The Credit Agricole bid on the other hand offers better long term benefits for the EMP group, since the French group promises higher growth in the future, but the offered price of 23.5 euros in cash stands marginally higher than the lower end of Emporiki’s fair value and does not include any premium.

The Greek press described the Board recommendations as balanced, since it mentioned the pros and cons of each bid without taking an actual position.

No premium

Based on a valuation report prepared by JP Morgan, the acceptable price range for control of EMP was placed at between 23 euros to 27 euro per share. According to JP Morgan, in similar deals abroad, the bidder usually needs to place a premium of 16% to 29% to take full control of a bank, called control premium.
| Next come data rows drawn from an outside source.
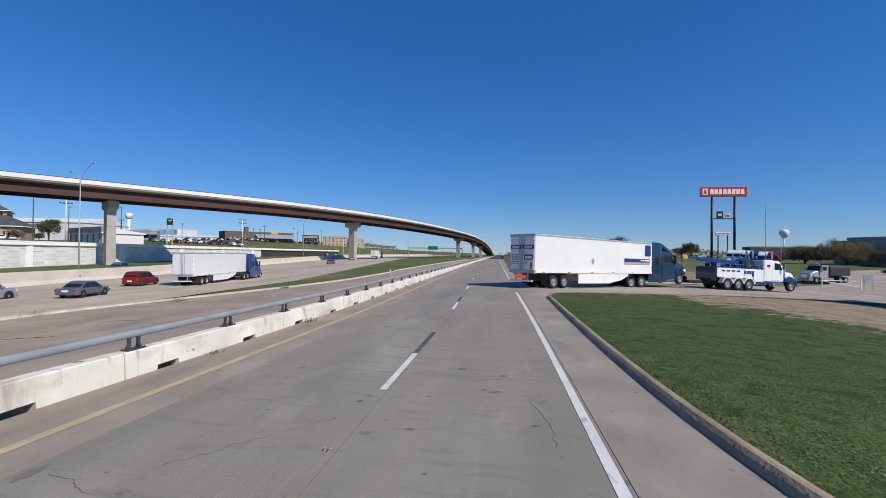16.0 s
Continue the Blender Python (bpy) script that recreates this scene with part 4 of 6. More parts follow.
# ---- billboard and pylon signs ----
def billboard():
    ax, ay, bx, by = 48.2, 142.0, 66.2, 148.8
    cx, cy = (ax + bx) / 2, (ay + by) / 2
    rz = math.degrees(math.atan2(by - ay, bx - ax))
    w = math.dist((ax, ay), (bx, by)) / 2
    t = thing("billboard", cx, cy, terrain(cx, cy) - 0.2, rz, "white roadside billboard with a long black arrow on a steel column", "billboard")
    h0 = -terrain(cx, cy) + 0.2
    lo, hi = h0 + 14.9, h0 + 20.7
    part("column", tubed((0, 0.9, 0), (0, 0.9, lo - 0.6), r=0.55, n=20), COLUMN, t, smooth=True)
    panel = part("panel", boxed(-w, 0, lo, w, 0.35, hi, 0.05), SIGN_WHITE, t)
    part("rear_panel", loft(bmesh.new(), [[(-w, 0.4, lo), (w * 0.2, 3.6, lo), (w * 0.2, 3.9, lo), (-w, 0.7, lo)], [(-w, 0.4, hi), (w * 0.2, 3.6, hi), (w * 0.2, 3.9, hi), (-w, 0.7, hi)]]), GREY_WALL, t)
    bm = bmesh.new()
    for z in (lo - 0.35, lo - 0.75):
        box(bm, -w - 1.0, -0.9, z, w + 1.0, -0.75, z + 0.12)
        box(bm, -w - 0.6, 1.2, z, w + 0.6, 1.35, z + 0.12)
    for k in np.linspace(-w - 0.9, w + 0.9, 9):
        box(bm, k - 0.05, -1.0, lo - 0.4, k + 0.05, 1.3, lo - 0.28)
    part("catwalk", bm, POST, t)
    part("torsion_beam", boxed(-w * 0.75, 0.55, lo - 0.95, w * 0.75, 1.2, lo - 0.4, 0.05), GALV, t)
    for k in np.linspace(-w + 1, w - 1, 6):
        part("strut", boxed(k - 0.07, 0.36, lo, k + 0.07, 0.5, hi), POST, t)
    for k in (-w * 0.45, w * 0.45):
        part("flood_lamp", boxed(k - 0.3, -1.3, lo - 0.5, k + 0.3, -1.0, lo - 0.3, 0.03), POST, t)
    # plain marks in place of the makers' names
    shape("arrow", [(-w * 0.9, lo + 1.2), (w * 0.77, lo + 1.2), (w * 0.77, lo + 0.8), (w * 0.97, lo + 1.52), (w * 0.77, lo + 2.25), (w * 0.77, lo + 1.85), (-w * 0.9, lo + 1.85)], SIGN_BLACK, t, -0.02, 0.012)
    bars(t, -w * 0.62, lo + 2.85, -w * 0.1, lo + 3.45, NAVY, -0.02, 5)
    bars(t, w * 0.22, lo + 2.75, w * 0.66, lo + 3.2, SIGN_BLACK, -0.02, 4)
    bars(t, -w * 0.26, lo + 2.1, w * 0.4, lo + 2.5, SIGN_BLACK, -0.02, 9)
    bars(t, -w * 0.36, lo + 0.35, w * 0.46, lo + 0.6, SIGN_BLACK, -0.02, 14)
    ring = bmesh.new()
    n = 18
    outer = [((-w * 0.37 + 0.72 * math.cos(a)), -0.02, lo + 4.3 + 0.6 * math.sin(a)) for a in (2 * math.pi * i / n for i in range(n))]
    inner = [((-w * 0.37 + 0.52 * math.cos(a)), -0.02, lo + 4.3 + 0.42 * math.sin(a)) for a in (2 * math.pi * i / n for i in range(n))]
    a, b = [ring.verts.new(p) for p in outer], [ring.verts.new(p) for p in inner]
    for i in range(n):
        ring.faces.new((a[i], a[(i + 1) % n], b[(i + 1) % n], b[i]))
    box(ring, -w * 0.37 - 0.5, -0.021, lo + 4.2, -w * 0.37 + 0.5, -0.015, lo + 4.4)
    part("ring_mark", ring, SIGN_BLACK, t)
    shape("figure_mark", [(w * 0.55, lo + 3.3), (w * 0.67, lo + 3.3), (w * 0.7, lo + 4.2), (w * 0.63, lo + 4.9), (w * 0.55, lo + 4.7), (w * 0.58, lo + 4.1)], SIGN_BLACK, t, -0.02)


billboard()


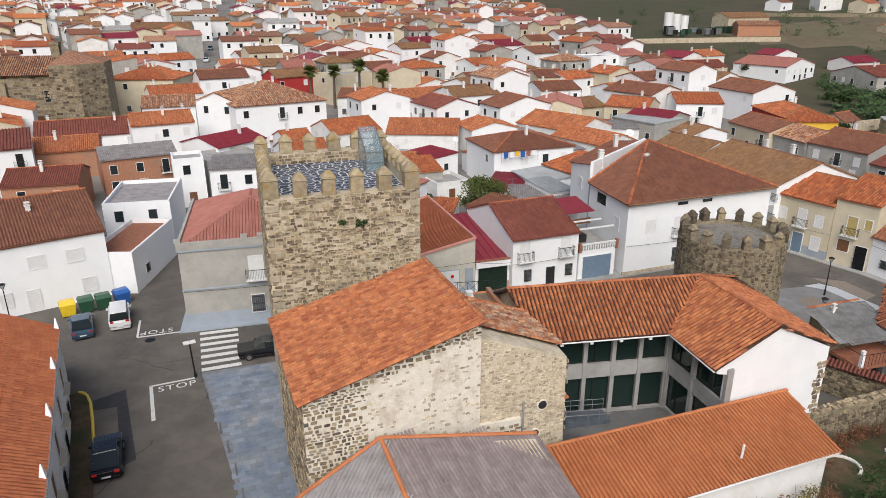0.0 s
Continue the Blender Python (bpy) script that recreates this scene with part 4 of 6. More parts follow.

Based on the average price of EMP before the bid was submitted, the price was 24.45 euros per share, which is why the Board of EMP believes that the fair value of a potential bid should be between 26.91 euros to 34.09 euros per share.

The Board of EMP also made particular mention of the intention of CA to apportion a further EUR 300 mln against non-performing loans of EMP and EUR 100 mln against the book value of some of the subsidiaries to harmonise the Greek bank’s credit and management risks with those of its own in place in France.

CA has also stated that it will not lay off staff, but prefers the voluntary redundancy of up to 500 staff and the commitment to hire one new employee for every two made redundant.